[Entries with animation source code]
***
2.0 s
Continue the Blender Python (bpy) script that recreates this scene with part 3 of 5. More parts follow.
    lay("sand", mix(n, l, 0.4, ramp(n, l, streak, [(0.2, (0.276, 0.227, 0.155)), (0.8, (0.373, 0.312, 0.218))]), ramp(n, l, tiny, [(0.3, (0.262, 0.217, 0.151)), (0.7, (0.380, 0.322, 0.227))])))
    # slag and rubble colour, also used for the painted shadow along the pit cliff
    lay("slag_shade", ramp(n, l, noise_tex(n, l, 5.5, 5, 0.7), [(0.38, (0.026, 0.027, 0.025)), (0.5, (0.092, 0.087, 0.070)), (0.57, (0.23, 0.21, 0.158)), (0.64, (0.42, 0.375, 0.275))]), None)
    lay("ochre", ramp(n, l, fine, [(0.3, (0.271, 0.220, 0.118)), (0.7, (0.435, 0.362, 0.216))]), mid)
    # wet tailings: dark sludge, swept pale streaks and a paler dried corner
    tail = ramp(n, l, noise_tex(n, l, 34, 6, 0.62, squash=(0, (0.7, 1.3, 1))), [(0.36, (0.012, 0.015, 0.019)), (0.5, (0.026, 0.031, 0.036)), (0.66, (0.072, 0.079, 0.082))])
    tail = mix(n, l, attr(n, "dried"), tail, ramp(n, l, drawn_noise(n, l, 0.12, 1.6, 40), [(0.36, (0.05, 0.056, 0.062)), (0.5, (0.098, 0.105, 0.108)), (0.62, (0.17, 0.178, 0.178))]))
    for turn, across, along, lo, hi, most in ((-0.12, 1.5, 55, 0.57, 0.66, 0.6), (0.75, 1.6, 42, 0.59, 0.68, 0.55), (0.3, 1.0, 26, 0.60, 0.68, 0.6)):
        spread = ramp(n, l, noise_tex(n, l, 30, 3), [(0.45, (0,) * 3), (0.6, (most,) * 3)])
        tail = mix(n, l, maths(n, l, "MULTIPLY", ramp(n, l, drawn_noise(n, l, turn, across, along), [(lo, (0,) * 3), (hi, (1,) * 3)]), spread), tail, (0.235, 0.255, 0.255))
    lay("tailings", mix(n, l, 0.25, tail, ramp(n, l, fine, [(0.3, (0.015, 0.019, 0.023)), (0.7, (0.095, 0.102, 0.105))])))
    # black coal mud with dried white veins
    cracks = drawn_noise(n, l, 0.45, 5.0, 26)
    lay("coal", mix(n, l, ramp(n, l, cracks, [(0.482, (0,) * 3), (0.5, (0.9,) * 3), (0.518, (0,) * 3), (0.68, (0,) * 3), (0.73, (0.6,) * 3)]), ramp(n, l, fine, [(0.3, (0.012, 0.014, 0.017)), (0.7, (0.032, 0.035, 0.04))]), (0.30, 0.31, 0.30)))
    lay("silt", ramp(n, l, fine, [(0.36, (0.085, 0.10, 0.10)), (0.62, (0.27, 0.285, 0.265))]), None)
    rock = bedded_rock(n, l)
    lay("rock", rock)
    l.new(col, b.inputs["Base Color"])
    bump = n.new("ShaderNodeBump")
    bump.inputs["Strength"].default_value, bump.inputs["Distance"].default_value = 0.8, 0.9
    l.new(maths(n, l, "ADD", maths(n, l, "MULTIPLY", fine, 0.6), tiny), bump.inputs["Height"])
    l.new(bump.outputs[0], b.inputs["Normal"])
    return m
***
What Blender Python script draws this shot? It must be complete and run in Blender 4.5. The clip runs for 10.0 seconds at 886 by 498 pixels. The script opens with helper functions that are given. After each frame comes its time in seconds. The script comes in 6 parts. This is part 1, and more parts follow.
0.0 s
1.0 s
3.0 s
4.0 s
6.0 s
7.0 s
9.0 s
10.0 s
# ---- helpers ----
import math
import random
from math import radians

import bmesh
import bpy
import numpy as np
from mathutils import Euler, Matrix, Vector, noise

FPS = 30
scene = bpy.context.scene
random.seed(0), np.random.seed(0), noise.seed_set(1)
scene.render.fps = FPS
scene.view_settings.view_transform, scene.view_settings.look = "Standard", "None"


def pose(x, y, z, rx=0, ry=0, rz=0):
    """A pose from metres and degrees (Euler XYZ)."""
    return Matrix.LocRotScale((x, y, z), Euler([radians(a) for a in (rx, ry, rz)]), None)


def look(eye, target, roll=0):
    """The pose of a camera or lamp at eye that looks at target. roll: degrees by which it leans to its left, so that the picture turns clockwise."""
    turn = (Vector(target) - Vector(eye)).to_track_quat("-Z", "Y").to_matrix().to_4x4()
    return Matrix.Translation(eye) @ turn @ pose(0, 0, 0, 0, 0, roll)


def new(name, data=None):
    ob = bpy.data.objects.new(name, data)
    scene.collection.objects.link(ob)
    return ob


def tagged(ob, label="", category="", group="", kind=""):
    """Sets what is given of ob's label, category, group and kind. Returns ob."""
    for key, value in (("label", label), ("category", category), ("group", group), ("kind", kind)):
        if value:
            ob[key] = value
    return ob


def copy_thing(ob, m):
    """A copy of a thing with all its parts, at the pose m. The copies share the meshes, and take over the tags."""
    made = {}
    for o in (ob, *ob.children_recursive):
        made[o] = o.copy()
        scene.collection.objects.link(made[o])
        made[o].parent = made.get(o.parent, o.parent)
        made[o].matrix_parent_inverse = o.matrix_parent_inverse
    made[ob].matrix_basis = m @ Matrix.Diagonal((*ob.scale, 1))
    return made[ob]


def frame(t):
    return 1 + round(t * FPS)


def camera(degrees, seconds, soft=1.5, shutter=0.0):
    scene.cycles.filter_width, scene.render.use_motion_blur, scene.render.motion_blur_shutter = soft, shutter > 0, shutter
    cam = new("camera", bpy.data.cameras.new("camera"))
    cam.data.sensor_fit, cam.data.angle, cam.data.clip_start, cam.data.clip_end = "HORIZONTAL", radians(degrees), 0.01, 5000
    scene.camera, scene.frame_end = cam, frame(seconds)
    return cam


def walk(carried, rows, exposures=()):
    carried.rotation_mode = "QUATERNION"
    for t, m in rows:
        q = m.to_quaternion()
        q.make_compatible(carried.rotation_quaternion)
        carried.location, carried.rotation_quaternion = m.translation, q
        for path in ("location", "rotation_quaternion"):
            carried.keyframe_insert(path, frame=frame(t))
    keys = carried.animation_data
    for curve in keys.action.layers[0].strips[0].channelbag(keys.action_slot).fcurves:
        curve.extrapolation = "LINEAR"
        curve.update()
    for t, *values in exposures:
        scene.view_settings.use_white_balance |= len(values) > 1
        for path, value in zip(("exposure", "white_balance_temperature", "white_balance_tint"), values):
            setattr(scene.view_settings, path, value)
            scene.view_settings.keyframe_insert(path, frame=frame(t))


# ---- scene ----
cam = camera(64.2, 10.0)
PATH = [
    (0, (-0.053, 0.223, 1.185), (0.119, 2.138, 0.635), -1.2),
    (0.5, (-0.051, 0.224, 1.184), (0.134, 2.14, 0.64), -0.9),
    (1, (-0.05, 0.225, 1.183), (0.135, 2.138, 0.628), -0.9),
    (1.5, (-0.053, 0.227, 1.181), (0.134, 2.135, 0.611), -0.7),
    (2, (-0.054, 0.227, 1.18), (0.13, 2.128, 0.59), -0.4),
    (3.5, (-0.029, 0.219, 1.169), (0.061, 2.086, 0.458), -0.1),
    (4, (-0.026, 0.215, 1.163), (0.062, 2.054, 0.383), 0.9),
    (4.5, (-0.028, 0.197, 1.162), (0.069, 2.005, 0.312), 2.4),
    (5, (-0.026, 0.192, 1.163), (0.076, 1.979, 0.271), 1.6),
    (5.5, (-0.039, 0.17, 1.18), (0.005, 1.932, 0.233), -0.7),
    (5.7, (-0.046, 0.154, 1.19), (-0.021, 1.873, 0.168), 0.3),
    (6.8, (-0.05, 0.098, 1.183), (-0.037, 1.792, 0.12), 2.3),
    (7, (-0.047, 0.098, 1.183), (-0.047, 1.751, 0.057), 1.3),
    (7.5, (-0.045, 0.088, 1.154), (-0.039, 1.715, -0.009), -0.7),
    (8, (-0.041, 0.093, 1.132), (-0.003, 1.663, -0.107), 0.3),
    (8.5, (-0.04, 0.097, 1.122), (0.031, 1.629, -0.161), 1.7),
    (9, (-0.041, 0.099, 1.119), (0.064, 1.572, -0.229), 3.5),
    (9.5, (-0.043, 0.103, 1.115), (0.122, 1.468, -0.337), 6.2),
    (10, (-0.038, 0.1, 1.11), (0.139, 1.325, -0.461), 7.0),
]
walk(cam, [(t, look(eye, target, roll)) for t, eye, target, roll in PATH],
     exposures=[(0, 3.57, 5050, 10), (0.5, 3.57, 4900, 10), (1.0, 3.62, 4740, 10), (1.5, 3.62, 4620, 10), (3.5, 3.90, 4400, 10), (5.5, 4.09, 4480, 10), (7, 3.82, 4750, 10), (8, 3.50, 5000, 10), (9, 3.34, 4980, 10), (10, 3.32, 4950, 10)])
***
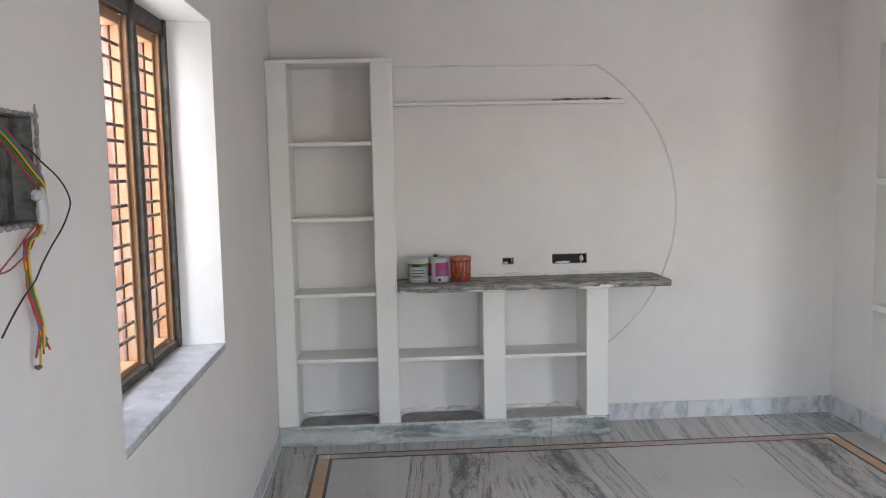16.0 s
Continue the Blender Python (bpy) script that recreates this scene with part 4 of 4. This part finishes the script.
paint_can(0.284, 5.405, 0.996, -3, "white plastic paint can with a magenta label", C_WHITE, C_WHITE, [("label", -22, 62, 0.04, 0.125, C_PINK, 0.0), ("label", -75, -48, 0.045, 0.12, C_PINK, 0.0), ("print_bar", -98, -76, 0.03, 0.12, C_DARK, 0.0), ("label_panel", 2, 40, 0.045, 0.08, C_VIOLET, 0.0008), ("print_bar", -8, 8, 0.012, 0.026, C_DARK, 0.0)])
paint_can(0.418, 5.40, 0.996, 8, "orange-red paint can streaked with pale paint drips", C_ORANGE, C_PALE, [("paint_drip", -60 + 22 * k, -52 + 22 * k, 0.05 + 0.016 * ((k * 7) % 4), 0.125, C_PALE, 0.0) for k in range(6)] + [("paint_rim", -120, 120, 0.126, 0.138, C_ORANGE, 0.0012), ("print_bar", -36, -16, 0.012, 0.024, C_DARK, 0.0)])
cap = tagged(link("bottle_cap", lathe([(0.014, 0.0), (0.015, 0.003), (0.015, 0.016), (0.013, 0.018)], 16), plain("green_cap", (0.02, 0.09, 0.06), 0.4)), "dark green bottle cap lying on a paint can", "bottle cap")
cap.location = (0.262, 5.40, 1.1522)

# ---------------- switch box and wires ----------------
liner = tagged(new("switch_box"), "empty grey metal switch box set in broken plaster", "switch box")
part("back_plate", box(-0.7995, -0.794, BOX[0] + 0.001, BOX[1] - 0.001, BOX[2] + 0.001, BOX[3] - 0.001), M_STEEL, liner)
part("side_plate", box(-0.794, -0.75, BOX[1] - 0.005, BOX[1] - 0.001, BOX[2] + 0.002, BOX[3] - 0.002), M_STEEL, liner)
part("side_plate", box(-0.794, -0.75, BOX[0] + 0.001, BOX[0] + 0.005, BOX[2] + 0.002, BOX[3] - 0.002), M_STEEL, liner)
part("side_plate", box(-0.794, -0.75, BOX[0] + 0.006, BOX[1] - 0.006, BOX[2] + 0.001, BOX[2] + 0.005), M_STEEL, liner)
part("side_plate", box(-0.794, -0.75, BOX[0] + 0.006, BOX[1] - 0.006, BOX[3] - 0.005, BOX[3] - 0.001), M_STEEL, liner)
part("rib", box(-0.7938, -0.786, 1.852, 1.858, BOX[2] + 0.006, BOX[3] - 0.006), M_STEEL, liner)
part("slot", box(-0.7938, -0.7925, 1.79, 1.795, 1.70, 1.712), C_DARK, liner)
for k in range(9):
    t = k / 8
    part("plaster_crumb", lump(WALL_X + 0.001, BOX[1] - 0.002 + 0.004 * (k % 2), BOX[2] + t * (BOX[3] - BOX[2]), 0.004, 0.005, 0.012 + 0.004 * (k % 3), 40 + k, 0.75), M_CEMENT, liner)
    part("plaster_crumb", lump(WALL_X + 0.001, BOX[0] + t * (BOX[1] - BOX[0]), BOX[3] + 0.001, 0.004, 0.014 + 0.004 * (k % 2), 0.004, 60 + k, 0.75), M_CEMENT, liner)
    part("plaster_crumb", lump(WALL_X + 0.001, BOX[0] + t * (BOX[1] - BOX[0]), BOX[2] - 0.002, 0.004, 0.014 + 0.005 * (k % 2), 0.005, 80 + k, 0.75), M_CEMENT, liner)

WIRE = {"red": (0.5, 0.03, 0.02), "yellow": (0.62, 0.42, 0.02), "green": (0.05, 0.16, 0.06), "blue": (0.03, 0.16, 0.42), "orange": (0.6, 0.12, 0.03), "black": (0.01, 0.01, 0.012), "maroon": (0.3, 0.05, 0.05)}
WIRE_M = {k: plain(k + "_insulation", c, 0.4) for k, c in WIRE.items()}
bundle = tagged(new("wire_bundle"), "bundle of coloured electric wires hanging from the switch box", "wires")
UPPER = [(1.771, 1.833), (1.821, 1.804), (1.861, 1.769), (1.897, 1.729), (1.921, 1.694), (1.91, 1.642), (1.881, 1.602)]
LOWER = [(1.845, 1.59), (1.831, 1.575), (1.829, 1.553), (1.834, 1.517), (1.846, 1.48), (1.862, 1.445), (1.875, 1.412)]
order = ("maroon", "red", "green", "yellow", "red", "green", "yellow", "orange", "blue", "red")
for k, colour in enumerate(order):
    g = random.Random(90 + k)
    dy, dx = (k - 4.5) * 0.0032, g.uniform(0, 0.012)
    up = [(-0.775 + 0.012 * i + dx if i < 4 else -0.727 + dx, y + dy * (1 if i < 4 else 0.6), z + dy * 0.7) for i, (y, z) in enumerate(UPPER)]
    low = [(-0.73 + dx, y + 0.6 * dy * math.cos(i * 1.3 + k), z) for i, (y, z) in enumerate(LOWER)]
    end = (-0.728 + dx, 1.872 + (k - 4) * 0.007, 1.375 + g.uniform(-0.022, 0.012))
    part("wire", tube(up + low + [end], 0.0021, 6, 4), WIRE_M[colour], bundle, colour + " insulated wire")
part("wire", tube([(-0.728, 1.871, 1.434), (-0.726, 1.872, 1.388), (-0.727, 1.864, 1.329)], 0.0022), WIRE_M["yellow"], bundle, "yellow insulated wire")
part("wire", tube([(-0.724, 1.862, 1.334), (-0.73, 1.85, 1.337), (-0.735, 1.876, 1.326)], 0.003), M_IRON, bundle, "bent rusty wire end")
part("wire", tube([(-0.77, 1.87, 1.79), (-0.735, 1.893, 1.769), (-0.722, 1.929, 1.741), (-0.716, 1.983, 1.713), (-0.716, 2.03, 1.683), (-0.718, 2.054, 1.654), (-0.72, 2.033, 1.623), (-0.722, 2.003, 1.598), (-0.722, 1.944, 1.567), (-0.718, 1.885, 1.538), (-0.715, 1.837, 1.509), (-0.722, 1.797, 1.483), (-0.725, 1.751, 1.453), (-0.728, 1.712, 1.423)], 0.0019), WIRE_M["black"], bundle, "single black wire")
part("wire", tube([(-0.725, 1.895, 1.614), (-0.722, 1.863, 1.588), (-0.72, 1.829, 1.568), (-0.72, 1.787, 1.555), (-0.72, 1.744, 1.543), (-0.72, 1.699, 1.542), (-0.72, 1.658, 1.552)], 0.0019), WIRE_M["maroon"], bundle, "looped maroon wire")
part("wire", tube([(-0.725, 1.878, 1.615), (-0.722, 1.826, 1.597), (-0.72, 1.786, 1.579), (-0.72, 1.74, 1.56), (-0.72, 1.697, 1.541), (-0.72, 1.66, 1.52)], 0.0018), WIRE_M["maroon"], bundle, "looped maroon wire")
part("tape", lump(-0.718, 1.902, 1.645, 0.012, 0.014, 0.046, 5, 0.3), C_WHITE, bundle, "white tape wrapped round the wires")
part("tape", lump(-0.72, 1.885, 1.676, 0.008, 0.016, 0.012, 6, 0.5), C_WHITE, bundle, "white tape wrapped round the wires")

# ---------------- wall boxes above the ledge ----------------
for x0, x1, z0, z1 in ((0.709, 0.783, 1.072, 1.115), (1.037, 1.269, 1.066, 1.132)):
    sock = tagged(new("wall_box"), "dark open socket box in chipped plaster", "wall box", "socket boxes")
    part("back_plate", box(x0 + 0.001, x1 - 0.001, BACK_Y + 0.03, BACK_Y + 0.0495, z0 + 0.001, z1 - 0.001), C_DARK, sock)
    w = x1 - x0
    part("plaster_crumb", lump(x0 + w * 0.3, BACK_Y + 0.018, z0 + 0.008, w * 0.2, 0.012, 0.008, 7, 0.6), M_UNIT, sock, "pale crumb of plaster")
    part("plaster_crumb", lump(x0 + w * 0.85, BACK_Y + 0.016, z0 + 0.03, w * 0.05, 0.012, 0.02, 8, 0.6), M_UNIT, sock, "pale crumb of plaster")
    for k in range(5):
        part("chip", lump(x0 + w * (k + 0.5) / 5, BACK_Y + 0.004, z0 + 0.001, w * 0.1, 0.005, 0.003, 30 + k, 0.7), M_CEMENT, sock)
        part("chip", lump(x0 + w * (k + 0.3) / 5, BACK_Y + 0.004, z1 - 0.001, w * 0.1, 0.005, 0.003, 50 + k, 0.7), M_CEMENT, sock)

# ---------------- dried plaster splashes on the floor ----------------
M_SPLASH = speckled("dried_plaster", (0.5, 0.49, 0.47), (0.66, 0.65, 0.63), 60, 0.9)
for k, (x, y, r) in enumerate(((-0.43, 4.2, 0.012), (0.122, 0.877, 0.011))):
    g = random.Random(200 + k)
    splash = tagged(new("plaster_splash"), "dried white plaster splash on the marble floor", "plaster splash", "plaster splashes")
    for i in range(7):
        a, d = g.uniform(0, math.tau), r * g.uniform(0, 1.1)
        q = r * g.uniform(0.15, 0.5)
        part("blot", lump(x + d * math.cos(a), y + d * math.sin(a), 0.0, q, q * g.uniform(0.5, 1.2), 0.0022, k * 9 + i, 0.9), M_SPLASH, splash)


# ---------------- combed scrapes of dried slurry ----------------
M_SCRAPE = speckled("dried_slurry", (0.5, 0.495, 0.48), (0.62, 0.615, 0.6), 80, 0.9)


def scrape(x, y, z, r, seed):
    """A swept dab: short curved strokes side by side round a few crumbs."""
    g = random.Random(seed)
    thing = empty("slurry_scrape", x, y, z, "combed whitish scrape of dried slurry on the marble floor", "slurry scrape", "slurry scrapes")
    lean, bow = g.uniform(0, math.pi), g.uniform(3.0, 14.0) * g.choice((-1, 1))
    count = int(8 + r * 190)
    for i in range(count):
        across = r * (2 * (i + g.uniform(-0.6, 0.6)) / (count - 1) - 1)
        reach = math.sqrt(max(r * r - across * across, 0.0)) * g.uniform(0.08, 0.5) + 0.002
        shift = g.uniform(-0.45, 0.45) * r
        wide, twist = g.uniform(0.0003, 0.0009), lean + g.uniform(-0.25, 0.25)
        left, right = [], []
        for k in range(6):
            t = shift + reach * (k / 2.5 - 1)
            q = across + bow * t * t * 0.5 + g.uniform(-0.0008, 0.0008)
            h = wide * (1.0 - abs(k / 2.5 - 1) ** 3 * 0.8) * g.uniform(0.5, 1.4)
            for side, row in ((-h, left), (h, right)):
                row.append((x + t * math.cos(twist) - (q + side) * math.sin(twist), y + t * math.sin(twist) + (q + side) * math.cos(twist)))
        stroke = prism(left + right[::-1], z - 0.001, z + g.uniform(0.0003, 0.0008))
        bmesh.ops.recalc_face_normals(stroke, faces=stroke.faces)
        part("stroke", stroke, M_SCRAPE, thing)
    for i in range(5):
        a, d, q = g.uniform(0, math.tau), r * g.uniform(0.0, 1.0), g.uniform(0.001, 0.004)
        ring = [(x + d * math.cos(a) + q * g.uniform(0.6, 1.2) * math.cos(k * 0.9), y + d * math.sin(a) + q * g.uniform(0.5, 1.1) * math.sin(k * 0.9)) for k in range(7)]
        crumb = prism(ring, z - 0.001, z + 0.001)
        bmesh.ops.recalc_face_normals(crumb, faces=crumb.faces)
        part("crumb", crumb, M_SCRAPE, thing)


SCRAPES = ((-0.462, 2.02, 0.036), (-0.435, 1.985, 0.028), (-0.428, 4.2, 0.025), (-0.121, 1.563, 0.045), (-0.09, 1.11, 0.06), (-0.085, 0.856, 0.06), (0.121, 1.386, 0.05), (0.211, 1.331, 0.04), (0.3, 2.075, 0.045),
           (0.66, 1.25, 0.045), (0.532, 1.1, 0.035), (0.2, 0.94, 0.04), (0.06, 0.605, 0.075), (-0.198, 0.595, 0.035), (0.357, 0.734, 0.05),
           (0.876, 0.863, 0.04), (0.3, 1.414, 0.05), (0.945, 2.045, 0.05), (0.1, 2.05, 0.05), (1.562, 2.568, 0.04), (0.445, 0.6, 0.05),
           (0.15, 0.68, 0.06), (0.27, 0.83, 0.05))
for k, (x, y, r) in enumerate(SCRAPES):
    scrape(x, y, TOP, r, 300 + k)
***
Required task: Return verbatim the lines that run from the line containing "made[ob].matrix_basis = m" through the line containing "radians(degrees), 0.01, 5000", inclusive.

Finished answer:
    made[ob].matrix_basis = m @ Matrix.Diagonal((*ob.scale, 1))
    return made[ob]


def frame(t):
    return 1 + round(t * FPS)


def camera(degrees, seconds, soft=1.5, shutter=0.0):
    scene.cycles.filter_width, scene.render.use_motion_blur, scene.render.motion_blur_shutter = soft, shutter > 0, shutter
    cam = new("camera", bpy.data.cameras.new("camera"))
    cam.data.sensor_fit, cam.data.angle, cam.data.clip_start, cam.data.clip_end = "HORIZONTAL", radians(degrees), 0.01, 5000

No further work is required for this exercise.